Exceptions are Mid-City hospital area and around City Hall
The city will continue requiring motorists to feed parking meters on Saturdays in many, though not all, of the commercial areas where Saturday enforcement began early this year, Mayor Mitch Landrieu announced Wednesday.
Saturday enforcement will continue, for example, in the French Quarter and most of the Central Business District and along Magazine Street because it helps to ensure vehicle turnover and thus make more on-street parking spaces available, Landrieu said.
The mayor also announced a program to train parking enforcement officers to provide better service and be more helpful to motorists.
Since March 27, about five weeks before former Mayor Ray Nagin left office, the city has required motorists to observe parking meter hours on Saturdays from 8 a.m. to 6 p.m., the same hours as on weekdays.
Before taking office in May, Landrieu said he thought charging for meters on Saturdays discouraged commerce in neighborhoods where parking is at a premium, and he said he would consider canceling the expanded hours.
However, he said Wednesday that after an extensive review, he has decided to continue Saturday enforcement in "high-volume commercial zones where metered parking ensures vehicle circulation and customer access to convenient short-term parking."
Those areas include Magazine Street, Oak Street, Riverbend, the French Quarter, the Warehouse District and the CBD on the river side of Loyola Avenue.
Effective immediately, all other parking areas in the city will be free on Saturday. Those include the Mid-City hospital zone area on the lake side of Claiborne Avenue and the zone around City Hall on the lake side of Loyola Avenue.
In reviewing the parking meter policy, a news release said, the administration "researched best practices and consulted with members from the small business community, including representatives from the Magazine Street Merchants Association, French Quarter Business Women's Network, French Market Corp., Algiers Economic Development Foundation, Bourbon Business Association and Downtown Development District."
The review concluded that enforcing parking meter hours "can be a valuable tool in shopping districts that receive heavy traffic on Saturdays because it ensures adequate parking availability for customers, since parking spots constantly turn over when spaces are metered."
Landrieu said he instructed his staff to review the city's parking metering policies "to ensure that they align with our goals of promoting adequate parking availability for businesses and their customers, and were not being used solely for generating revenues."
In areas where the review team decided that metered parking on Saturdays was "unnecessary and an inconvenience," free parking is being reinstated on Saturdays, he said.
Chief Administrative Officer Andy Kopplin said that in meetings with small business leaders, "we heard over and over that their primary concern was with the poor customer service from our parking enforcement officers."

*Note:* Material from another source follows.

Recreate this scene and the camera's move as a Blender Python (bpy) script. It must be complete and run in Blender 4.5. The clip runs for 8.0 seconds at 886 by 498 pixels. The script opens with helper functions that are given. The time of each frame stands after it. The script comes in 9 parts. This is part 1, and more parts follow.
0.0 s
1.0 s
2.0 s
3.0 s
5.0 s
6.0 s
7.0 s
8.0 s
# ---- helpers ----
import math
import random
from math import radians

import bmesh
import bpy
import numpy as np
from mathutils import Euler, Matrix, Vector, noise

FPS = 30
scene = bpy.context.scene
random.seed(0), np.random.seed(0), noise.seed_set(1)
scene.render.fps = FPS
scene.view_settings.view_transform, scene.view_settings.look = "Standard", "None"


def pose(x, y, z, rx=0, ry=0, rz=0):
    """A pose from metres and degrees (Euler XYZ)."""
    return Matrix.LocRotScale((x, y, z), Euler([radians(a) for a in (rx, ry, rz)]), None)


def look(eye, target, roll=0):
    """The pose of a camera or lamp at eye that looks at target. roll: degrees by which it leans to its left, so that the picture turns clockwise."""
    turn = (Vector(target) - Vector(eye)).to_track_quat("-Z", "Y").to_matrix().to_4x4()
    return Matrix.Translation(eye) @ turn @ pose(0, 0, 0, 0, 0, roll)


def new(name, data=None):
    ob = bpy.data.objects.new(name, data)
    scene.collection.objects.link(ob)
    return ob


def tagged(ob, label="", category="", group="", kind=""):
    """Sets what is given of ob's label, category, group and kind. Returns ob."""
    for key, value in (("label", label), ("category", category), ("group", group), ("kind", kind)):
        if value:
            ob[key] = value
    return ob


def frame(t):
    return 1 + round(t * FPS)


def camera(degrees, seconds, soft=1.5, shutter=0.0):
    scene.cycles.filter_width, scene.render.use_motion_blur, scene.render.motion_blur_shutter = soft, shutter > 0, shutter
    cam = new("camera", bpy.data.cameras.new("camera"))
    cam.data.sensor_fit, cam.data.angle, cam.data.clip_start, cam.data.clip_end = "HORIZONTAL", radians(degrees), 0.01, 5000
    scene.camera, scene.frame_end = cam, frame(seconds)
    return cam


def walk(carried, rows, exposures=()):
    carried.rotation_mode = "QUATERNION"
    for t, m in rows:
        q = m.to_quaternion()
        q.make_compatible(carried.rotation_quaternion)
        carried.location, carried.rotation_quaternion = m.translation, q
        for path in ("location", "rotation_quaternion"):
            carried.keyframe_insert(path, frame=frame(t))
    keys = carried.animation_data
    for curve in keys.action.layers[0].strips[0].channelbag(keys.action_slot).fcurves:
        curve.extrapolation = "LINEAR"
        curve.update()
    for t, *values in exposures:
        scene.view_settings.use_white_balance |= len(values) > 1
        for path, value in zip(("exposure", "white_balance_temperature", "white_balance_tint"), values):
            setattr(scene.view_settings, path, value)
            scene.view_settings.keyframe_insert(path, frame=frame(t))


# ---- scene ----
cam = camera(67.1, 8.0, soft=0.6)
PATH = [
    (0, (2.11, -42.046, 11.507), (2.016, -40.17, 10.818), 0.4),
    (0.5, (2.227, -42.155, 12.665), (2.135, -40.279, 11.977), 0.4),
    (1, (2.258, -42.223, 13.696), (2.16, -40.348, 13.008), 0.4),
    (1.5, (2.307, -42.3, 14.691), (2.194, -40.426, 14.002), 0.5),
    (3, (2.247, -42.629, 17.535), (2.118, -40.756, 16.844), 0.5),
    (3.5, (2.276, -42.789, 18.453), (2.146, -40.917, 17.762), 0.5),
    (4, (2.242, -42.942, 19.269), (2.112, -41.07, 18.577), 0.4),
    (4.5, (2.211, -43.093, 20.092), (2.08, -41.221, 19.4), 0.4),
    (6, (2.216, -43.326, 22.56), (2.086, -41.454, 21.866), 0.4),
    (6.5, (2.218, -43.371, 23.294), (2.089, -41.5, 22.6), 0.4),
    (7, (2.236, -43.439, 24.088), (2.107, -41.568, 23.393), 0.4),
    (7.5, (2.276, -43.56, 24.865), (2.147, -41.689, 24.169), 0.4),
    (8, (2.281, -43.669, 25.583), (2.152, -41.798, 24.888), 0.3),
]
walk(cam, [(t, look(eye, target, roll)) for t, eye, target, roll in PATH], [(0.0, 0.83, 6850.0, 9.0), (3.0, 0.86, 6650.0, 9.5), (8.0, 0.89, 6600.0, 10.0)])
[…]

Although many of them do their jobs well, he said, "we send the exact wrong message" when residents or tourists "encounter a parking enforcement officer waiting for the meter to expire with a ticket already written."
As a result, the mayor's office said, he has directed the Department of Public Works to take several steps, including:
- Requiring training for all parking enforcement officers by customer service professionals beginning this fall.

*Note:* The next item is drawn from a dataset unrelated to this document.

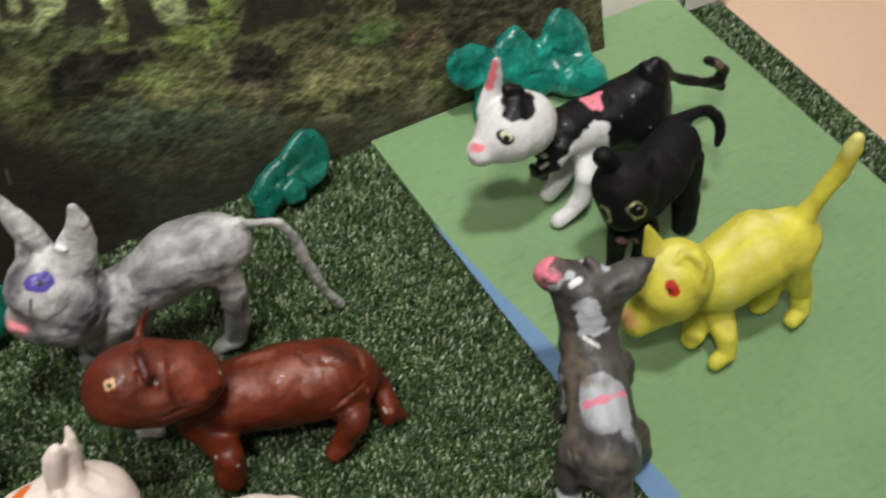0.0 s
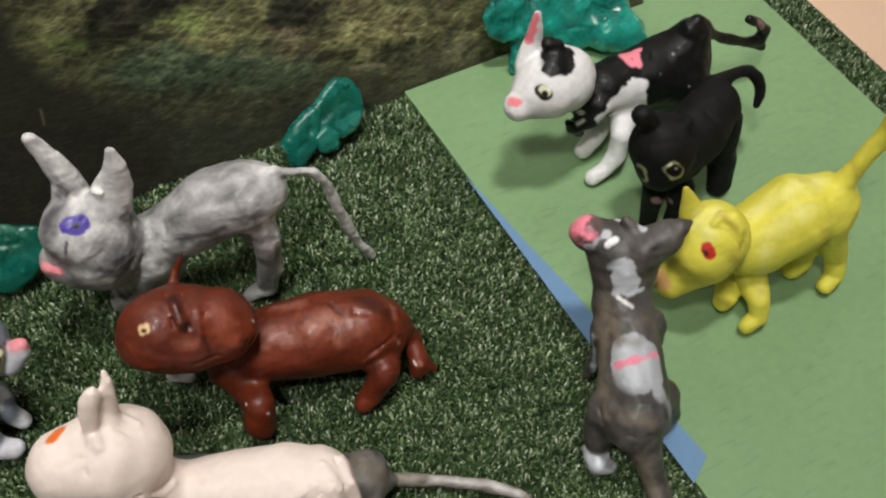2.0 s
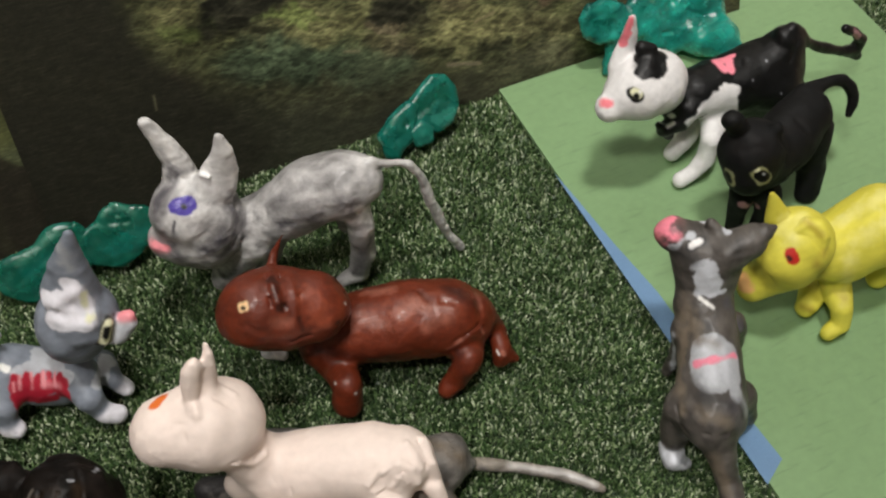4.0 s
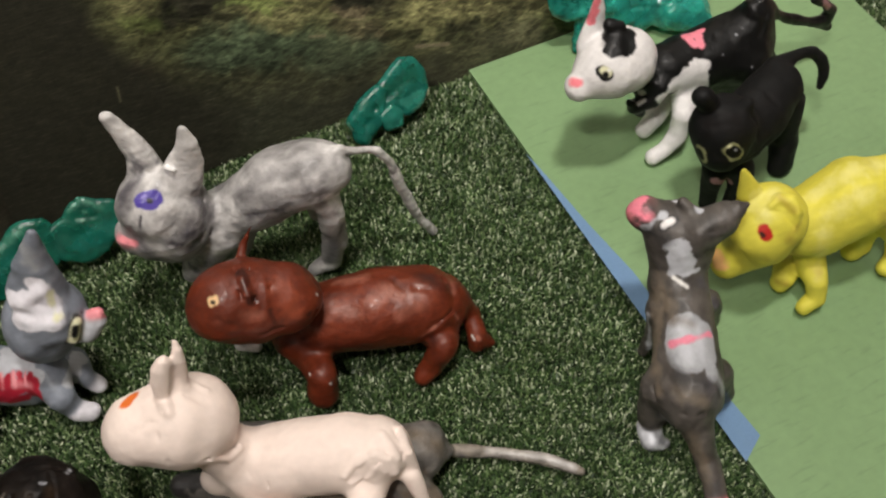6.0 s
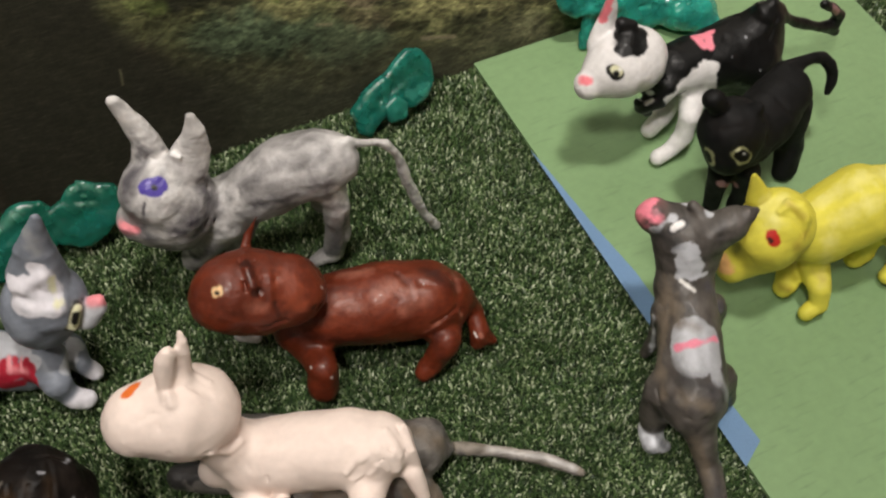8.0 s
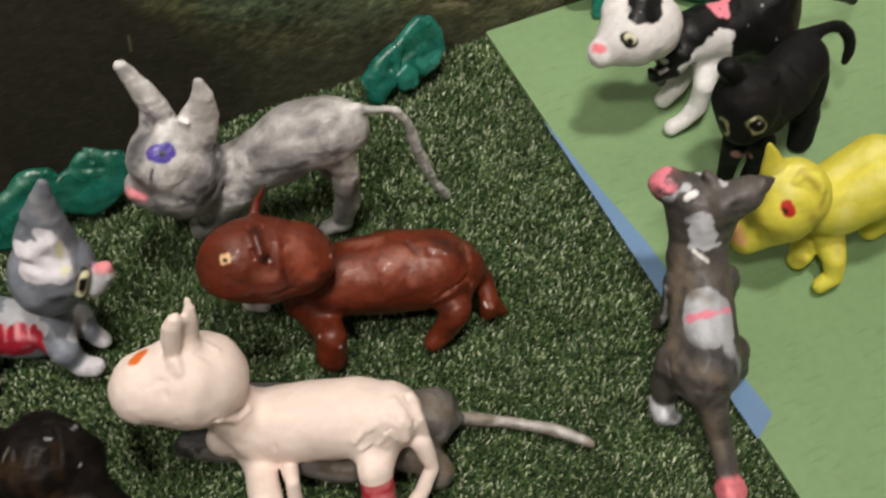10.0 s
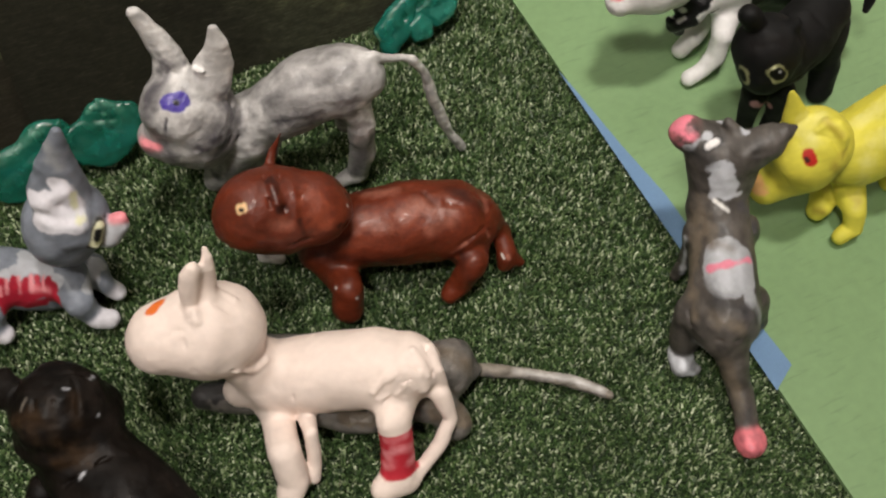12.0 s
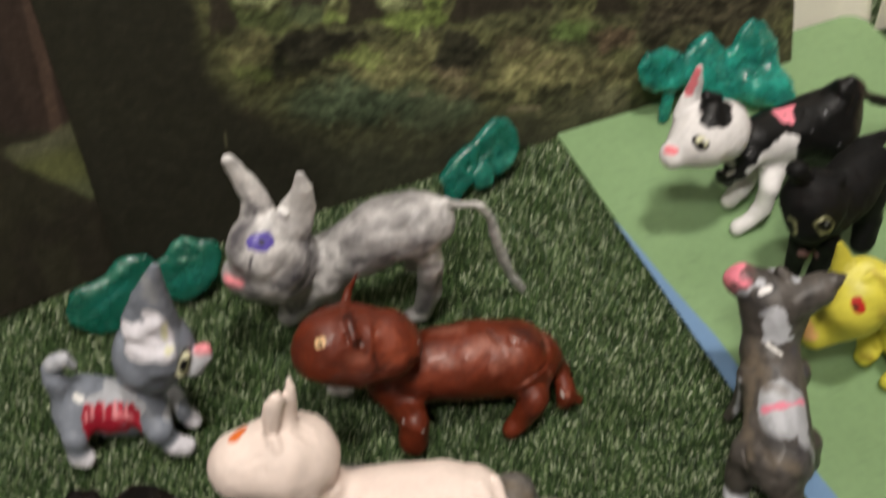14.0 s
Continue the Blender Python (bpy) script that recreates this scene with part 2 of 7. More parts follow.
class Clay:
    """One hand-modelled clay piece: limbs melted together, then painted. Lengths in millimetres from its base point."""

    def __init__(self, name, base, mat, streak=0.1, lump=0.4, side=(0, -1), voxel=0.66):
        self.name, self.base, self.mat, self.streak, self.lump, self.voxel = name, base, mat, streak, lump, voxel
        self.side = np.array([*side, 0.0][:3], np.float32)
        self.limbs, self.strokes, self.dents = [], [], []

    def limb(self, colour, a, ra, b, rb, flat=1.0, k=3.0):
        self.limbs.append((np.array(a, np.float32), np.array(b, np.float32), ra, rb, colour, flat, k))

    def leaf(self, colour, rim, r, thick):
        """A thin curled leaf: a sheet across the given rim, with a thicker rolled edge."""
        rim = [np.array(q, np.float32) for q in rim]
        mid = sum(rim) / len(rim)
        for q in rim:
            far = float(np.linalg.norm(q - mid))
            self.limb(colour, mid, 0.42 * far, mid + 0.62 * (q - mid), 0.38 * far, flat=thick / (0.4 * far), k=2)
        for a, b in zip(rim, rim[1:] + rim[:1]):
            self.limb(colour, a, r, b, r, k=2.5)

    def stroke(self, colour, a, b, r, rough=0.0, square=False):
        """Paint within r of the line from a to b; square: with flat ends, as a band round a limb."""
        self.strokes.append((np.array(a, np.float32), np.array(b, np.float32), r, rough, colour, square))

    def dent(self, a, b, r, depth):
        """A groove or thumb mark pressed in along the line from a to b."""
        self.dents.append((np.array(a, np.float32), np.array(b, np.float32), r, depth))

    def build(self, label, category="figurine", group="clay animals", root=None):
        """The finished mesh; under a root it is a part of that thing, with no tags but its own label."""
        ends = np.array([e - r for a, b, ra, rb, *_ in self.limbs for e, r in ((a, ra), (b, rb))])
        tops = np.array([e + r for a, b, ra, rb, *_ in self.limbs for e, r in ((a, ra), (b, rb))])
        h = self.voxel
        low, high = ends.min(0) - 3, tops.max(0) + 3
        n = np.ceil((high - low) / h).astype(int) + 1
        axes = [low[k] + h * np.arange(n[k], dtype=np.float32) for k in range(3)]
        d = np.full(n, 30.0, np.float32)
        # limbs that go on from one another form one tube, which then melts into the rest
        tubes = []
        for limb in self.limbs:
            if tubes and np.abs(tubes[-1][-1][1] - limb[0]).max() < 1e-3 and tubes[-1][-1][6] == limb[6]:
                tubes[-1].append(limb)
            else:
                tubes.append([limb])
        for tube in tubes:
            k = tube[0][6]
            m = max(max(q[2], q[3]) for q in tube) + 2 * k + 2
            lo = np.maximum(((np.min([np.minimum(q[0], q[1]) for q in tube], 0) - m - low) / h).astype(int), 0)
            hi = np.minimum(((np.max([np.maximum(q[0], q[1]) for q in tube], 0) + m - low) / h).astype(int) + 2, n)
            sl = tuple(slice(p, q) for p, q in zip(lo, hi))
            grid = np.stack(np.meshgrid(*(ax[s] for ax, s in zip(axes, sl)), indexing="ij"), -1)
            e = None
            for a, b, ra, rb, _, flat, _ in tube:
                one = capsule(grid, a, b, ra, rb, self.side, flat)
                e = one if e is None else np.minimum(e, one)
            old = d[sl]
            mix = np.clip(0.5 + 0.5 * (old - e) / k, 0, 1)
            d[sl] = old * (1 - mix) + e * mix - k * mix * (1 - mix)
        near = np.abs(d) < 4
        at = np.argwhere(near) * h + low
        d[near] += self.lump * 2.2 * (grain3(at + self.base[0] * 1000, 9.0) - 0.5) + self.lump * 0.9 * (grain3(at, 3.6) - 0.5)
        ahead = np.array([-self.side[1], self.side[0], 0.0], np.float32)
        drag = np.c_[(at @ ahead) * 0.2 + 0.1 * at[:, 2], at @ self.side, at[:, 2] - 0.35 * (at @ ahead)]
        d[near] += self.streak * 1.0 * (fbm(drag + 40, 3.0) - 0.5)
        press = np.zeros(len(at), np.float32)
        for a, b, r, depth in self.dents:
            press += depth * np.clip(1 - capsule(at.astype(np.float32), a, b, 0, 0) / r, 0, 1) ** 1.5
        d[near] += press
        verts, quads = surface(d, low, h)
        # two rounds of smoothing
        for _ in range(2):
            total, count = np.zeros_like(verts), np.zeros(len(verts))
            for u in range(4):
                np.add.at(total, quads[:, u], verts[quads[:, (u + 1) % 4]] + verts[quads[:, u - 1]])
                np.add.at(count, quads[:, u], 2)
            verts = 0.5 * verts + 0.5 * total / count[:, None]
        p = verts.astype(np.float32)
        # clay colours, blended where limbs meet, then brush strokes on top
        weight, colour = np.zeros(len(p)), np.zeros((len(p), 3))
        for a, b, ra, rb, c, flat, k in self.limbs:
            w = np.exp(-np.clip(capsule(p, a, b, ra, rb, self.side, flat) + 4, -4, 60) / 0.45)
            weight += w
            colour += w[:, None] * np.array(c)
        colour /= np.maximum(weight, 1e-30)[:, None]
        # brush marks run along the piece
        ahead = np.array([-self.side[1], self.side[0], 0.0], np.float32)
        drawn = np.c_[(p @ ahead) * 0.22 + 0.1 * p[:, 2], p @ self.side, p[:, 2] - 0.35 * (p @ ahead)]
        brush = fbm(p, 9.0) * 0.35 + fbm(drawn + 40, 3.4) * 0.65
        colour *= np.clip(1 + self.streak * 3.4 * (brush - 0.5), 0.25, 2.2)[:, None]
        fray = fbm(p, 3.0) - 0.5
        for a, b, r, rough, c, square in self.strokes:
            e = capsule(p, a, b, r, r) + fray * rough * r * 2.4
            if square:
                along = (p - a) @ (b - a) / np.linalg.norm(b - a)
                e = np.maximum(capsule(p, a, b, r, r), np.maximum(-along, along - np.linalg.norm(b - a)) + fray * 5 * rough)
            w = np.clip(0.5 - e / (0.7 + 9 * max(0.0, rough - 0.75)), 0, 1)[:, None]
            colour = colour * (1 - w) + w * np.array(c) * (0.92 + 0.16 * brush[:, None])
        me = bpy.data.meshes.new(self.name)
        me.from_pydata((verts / 1000).tolist(), [], quads.tolist())
        me.polygons.foreach_set("use_smooth", np.ones(len(me.polygons), bool))
        layer = me.color_attributes.new("paint", "FLOAT_COLOR", "POINT")
        layer.data.foreach_set("color", np.c_[np.clip(colour, 0, 0.95), np.ones(len(p))].astype(np.float32).ravel())
        me.materials.append(self.mat)
        ob = new(self.name, me)
        if root:
            ob.parent = root
            return tagged(ob, label)
        ob.location = self.base
        return tagged(ob, label, category, group)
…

- Beginning a "parking ambassador" program in which specialized parking enforcement officers will be charged with providing directions and other information to residents and visitors.
- Producing a "Park Smart" brochure listing parking rules, violations and directions to parking garages.
- Expanding a pay-by-phone program, currently in use on a pilot basis along Magazine Street and in the Riverbend area, that lets motorists pay for street parking spaces by cellular phone.